Friday, August 14, 2020

Entire Daghestani Town Goes into Streets to Protest Siloviki Arrests and Tortures


Paul Goble

            Staunton, August 11 – Hundreds of residents of Talgi, a town near the Daghestani capital of Makhachkala, have gone into the streets to protest the seizure by siloviki of two employees of a local stone quarry and the use of torture to force them to testify against the owner of the facility, Dzhabrail Ibnukhazhirov. 

            Relatives of the men said the two had been seized on the road between Vladikavkaz and Makhachkala. The men said the police had planted weapons in their car and then used beatings and electroshocks in an effort to secure their testimony against Ibnukhazhirov (doshdu.com/v-dagestane-proshel-narodnyj-shod-protiv-silovikov-pohitivshih-dvuh-muzhchin/).
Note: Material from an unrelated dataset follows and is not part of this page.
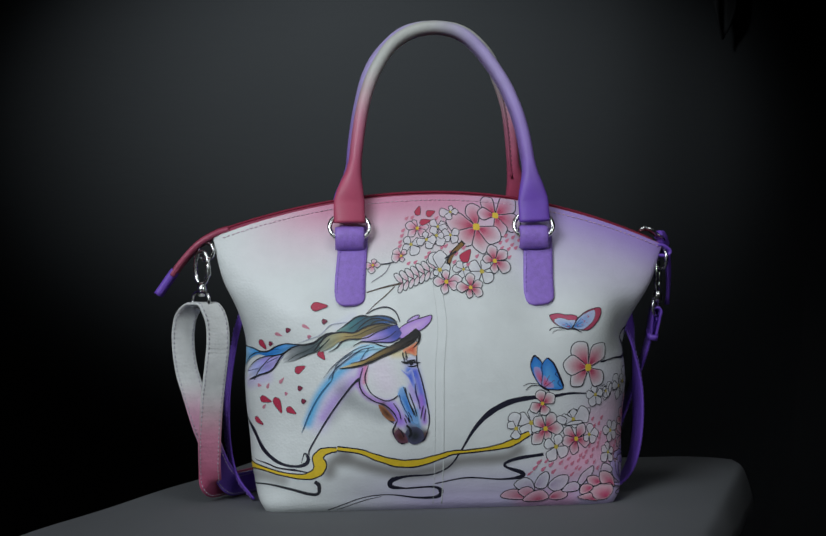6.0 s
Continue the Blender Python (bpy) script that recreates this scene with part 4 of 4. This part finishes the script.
leaflet((-21.6, 217.3), (-25.2, 208.8))
leaflet((-16.9, 219.3), (-23.8, 227.8))
leaflet((-16.9, 219.3), (-20.5, 210.6))
leaflet((-12.3, 221.1), (-19.2, 229.6))
leaflet((-12.3, 221.1), (-15.9, 212.6))
leaflet((-7.6, 223.1), (-14.5, 231.5))
leaflet((-7.6, 223.1), (-11.3, 214.5))
petal((-23.3, 271.8), (-20.8, 279.4), 5.3, "#c23553")
petal((-14.5, 271.6), (-7.3, 274.2), 5.8, "#c23553")
petal((-20.2, 264.2), (-11.0, 266.2), 5.3, "#c23553")
petal((16.6, 230.6), (23.6, 240.5), 8.9, "#c23553")
petal((-33.7, 267.7), (-30.7, 270.3), 2.7, "#d9839b")
petal((-28.7, 268.3), (-25.6, 271.0), 2.7, "#d9839b")
petal((-36.9, 256.9), (-33.8, 259.6), 2.7, "#d9839b")
petal((-37.9, 252.3), (-34.9, 254.9), 2.7, "#d9839b")
petal((-39.4, 246.8), (-36.4, 249.4), 2.7, "#d9839b")
petal((-39.6, 243.0), (-36.6, 245.6), 2.7, "#d9839b")
petal((-13.9, 236.3), (-10.9, 239.1), 2.7, "#d9839b")
petal((-16.4, 232.7), (-13.4, 235.4), 2.7, "#d9839b")
petal((-25.8, 228.4), (-22.8, 231.1), 2.7, "#d9839b")
petal((-31.6, 227.7), (-28.6, 230.3), 2.7, "#d9839b")
petal((-2.7, 240.8), (0.2, 243.6), 2.7, "#d9839b")
petal((0.7, 242.2), (3.7, 244.9), 2.7, "#d9839b")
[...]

            The siloviki had brought charges of illegal ownership of guns against Ibnukhazhirov at the end of last year but prosecutors have not yet brought him and his supposed confederates to trial. After the villagers protested their arrest and torture of his two employees, the Daghestani authorities released them.

            Three things about this superficially minor case are important. First, an entire village in Daghestan rose against the siloviki, a move that put them at risk of a serious coercive response. Clearly, they were outraged by the actions of the police and were prepared to take this public action in response.

            Second, after the villagers did so, the siloviki felt compelled to back down, releasing the men promptly rather than “disappearing” them as has happened so often in the past. This suggests that the powers that be in Daghestan are worried that a more repressive approach might have led residents of other population points to join the people of Talgi.

            And third, the two men who were victims of what has all the earmarks of an illegal arrest felt quite free to charge the siloviki with engaging in electroshocks and beatings and their charges are circulating far beyond the original scene of the crime, something that will only deepen the divide between rulers and ruled in that part of the North Caucasus.